Mi sbaglierò, ma per quel che conosco della scuola Italiana, credo che nessun docente pensi davvero di lasciare gli studenti da soli, o in gruppo, a costruire alcunché. Una tale fiducia illimitata non mi pare appartenga alla nostra cultura scolastica. Il problema è il limite di supporto (di indicazioni, di risorse aggiuntive, di regole,…) oltre il quale si rischia di ottenere esattamente il risultato previsto e niente di più. L’obiettivo dell’educazione scolastica non dovrebbe essere solo il travaso di conoscenze da un corpus stabilito alle menti dei discenti, sia perché alcune importanti conoscenze e abilità non sono (ancora) parte di quel corpus, sia perché man mano che cresce l’età del discente è possibile che l’apprendimento produca risultati nuovi, impredicibili ma utili alla revisione del corpus. Nemmeno l’alchimista più ottimista si è mai aspettato che mescolando ingredienti a caso venisse fuori un risultato interessante. Ma certo non si produce niente di nuovo se non si lasciano alcuni gradi di libertà all’esperimento.
Quali e quanti gradi, questo è il problema.
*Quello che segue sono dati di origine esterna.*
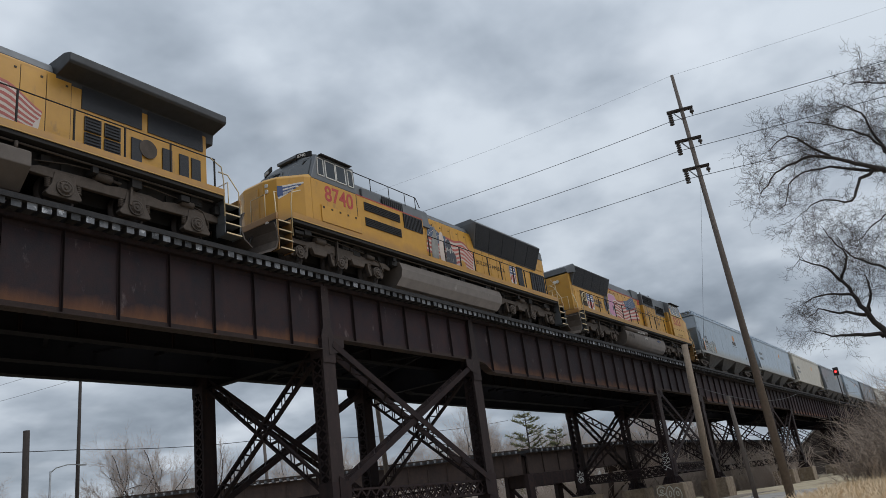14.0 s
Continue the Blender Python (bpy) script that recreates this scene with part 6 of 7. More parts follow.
def scrawl(parent, x0, z0, size, n, y, material, seed, name="graffiti", label="sprayed graffiti scrawl"):
    """An unreadable tag: a chain of loops."""
    rnd = random.Random(seed)
    pts = []
    for k in range(n):
        c = x0 + k * size * 0.62
        pts += [(c + size * (0.12 * i + rnd.uniform(-0.12, 0.12)), z0 + size * rnd.uniform(0.12, 0.5) * (1 if i % 2 else -1)) for i in range(rnd.randint(3, 5))]
    return part(name, stroke(curved(pts, 4), size * 0.05 + 0.005, y), material, parent, label)


def wide_flat_loco(xc, number):
    """The leading unit: bell-pedestal trucks, wide body behind the cab, overhanging radiator wings."""
    f = -1
    t = thing("locomotive", "yellow and grey six-axle diesel locomotive leading the train", "locomotive", "locomotives of the train")
    deck(t, f, -9.95, 10.2)
    loco_end(t, f, 10.2, "lit")
    loco_end(t, -f, 9.95, "")
    for u in (7.07, -7.07):
        loco_truck(t, f * u, "bell")
    fuel_tank(t, -3.9, 3.95, "flat")
    cab(t, f, 6.35, 8.35, 10.45, 3.62, 4.6, number, "bell", True)
    # wide body behind the cab, grey upper part with intakes
    hood(t, "hood", f, 2.65, 6.35, 1.5, 1.79, 3.5, YELLOW, 0.03, None, "yellow wide body behind the cab")
    hood(t, "upper_hood", f, 2.62, 6.33, 1.3, 3.5, 4.72, GREYPAINT, 0.12, 1.24, "grey upper body with air intakes")
    hood(t, "upper_hood", f, 0.35, 2.62, 1.04, 3.6, 4.7, GREYPAINT, 0.1, 0.98, "grey upper body behind the intakes")
    part("stripe", Shape().slab([(-2.5, 3.62), (-1.6, 3.45), (-0.4, 3.5), (-0.4, 3.6), (-1.4, 3.62)], "y", -1.05, -0.99), REDPAINT, t, "faded red lightning stripe")
    louvre(t, f, 2.3, 1.5, 1.04, 3.76, 4.3, True, "intake", 5, False)
    for a, b in ((5.1, 4.45), (4.1, 3.55), (3.35, 2.8)):
        louvre(t, f, a, b, 1.3, 3.72, 4.34, True, "intake", 5, False)
    hood(t, "hood", f, -9.75, 2.65, 0.98, 1.6, 4.0, YELLOW, 0.05, None, "yellow long hood with many doors")
    hood(t, "roof", f, -4.7, 0.95, 0.96, 4.0, 4.32, GREYPAINT, 0.16, 0.9, "grey hood roof")
    part("exhaust_stack", Shape().lathe([(0, 0.32), (0.26, 0.32), (0.28, 0.28)], (f * -2.9, -0.3, 4.3), "z", 16), FRAMEBLACK, t)
    doors(t, f, -5.2, 2.5, 11, 0.98, 1.78, 3.86)
    flag(t, 0.15, 4.1, 1.75, 3.72, -1.0, False, 0.3, 0.3)
    # radiator wings over the rear
    s = Shape()
    prof = [(-0.95, 3.6), (-1.0, 3.94), (-1.6, 4.08), (-1.66, 4.14), (-1.66, 4.38), (-1.35, 4.5), (1.35, 4.5), (1.66, 4.38), (1.66, 4.14), (1.6, 4.08), (1.0, 3.94), (0.95, 3.6)]
    s.loft([[(4.75, y, z) for y, z in prof], [(10.05, y, z) for y, z in prof]])
    part("radiator_housing", s, DARKROOF, t, "dark grey overhanging radiator housing", 0.03)
    for a, b in ((5.5, 7.4), (7.6, 9.6)):
        part("radiator_screen", Shape().box(a, b, -1.005, -0.985, 3.2, 3.92), BLACKMESH, t)
    for a, b in ((5.6, 6.15), (6.2, 6.75)):
        for z in ((2.05, 2.5), (2.55, 3.0)):
            louvre(t, 1, a, b - 0.05, 0.99, z[0], z[1], True, "grille", 4, False)
    part("fan_guard", Shape().lathe([(-0.03, 0.3), (0.0, 0.3), (0.02, 0.12)], (7.6, -1.0, 2.62), "y", 18), GRIME, t)
    for a in (7.05, 8.1, 8.7, 9.15):
        louvre(t, 1, a, a + 0.34, 0.99, 2.0, 2.85, False, "grille")
    handrail(t, f, [2.5, 1.0, -0.5, -2.0, -3.5, -5.0, -6.5, -8.0, -9.6])
    part("handrail", Shape().pipe([(-2.6, -1.5, 4.1), (-1.75, -1.5, 3.1), (-1.0, -1.5, 2.95), (-1.0, -1.53, 2.74)], 0.02), FRAMEBLACK, t)
    shield(t, -5.75, 2.5, 0.52, 0.78, -1.502)
    words("lettering", "BUILDING AMERICA", 0.26, SEAM, t, -5.2, -1.503, 2.8, "small dark slogan lettering", 1.0)
    part("fill_cap", Shape().tube((-0.35, -1.535, 0.95), (-0.35, -1.5, 0.95), 0.1, n=12), REDPAINT, t, "red fuel fill cap")
    part("panel", Shape().box(-8.4, -6.5, -1.6, -1.587, 2.52, 2.56), SEAM, t)
    part("panel", Shape().box(-7.35, -7.0, -1.61, -1.587, 2.0, 2.4), BLACKMESH, t)
    part("sill_panel", Shape().box(-5.3, -2.7, -1.515, -1.502, 2.06, 2.09), SEAM, t)
    rungs(t, -f, 9.76, -0.8, -0.4, 1.9, 3.9, 7)
    return t, xc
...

Se penso all’educazione degli adulti in contesti lavorativi, e in particolare all’e-learning, trovo molto più frequente il rischio di non lasciare nessun grado di libertà al singolo e al gruppo, piuttosto che quello di lasciargliene troppi.
In conclusione, le tesi criticate mi sembrano negabili anche senza ricorrere a dati sperimentali; ma in questa formulazione estrema e astratta forse non sono veramente sostenute – e meno che mai praticate – da nessuno. E’ senz’altro utile mettere in guardia i docenti (e gli studenti) da facili formulette; il problema reale però è insegnare ad entrambi come controllare l’applicazione di strumenti e metodi.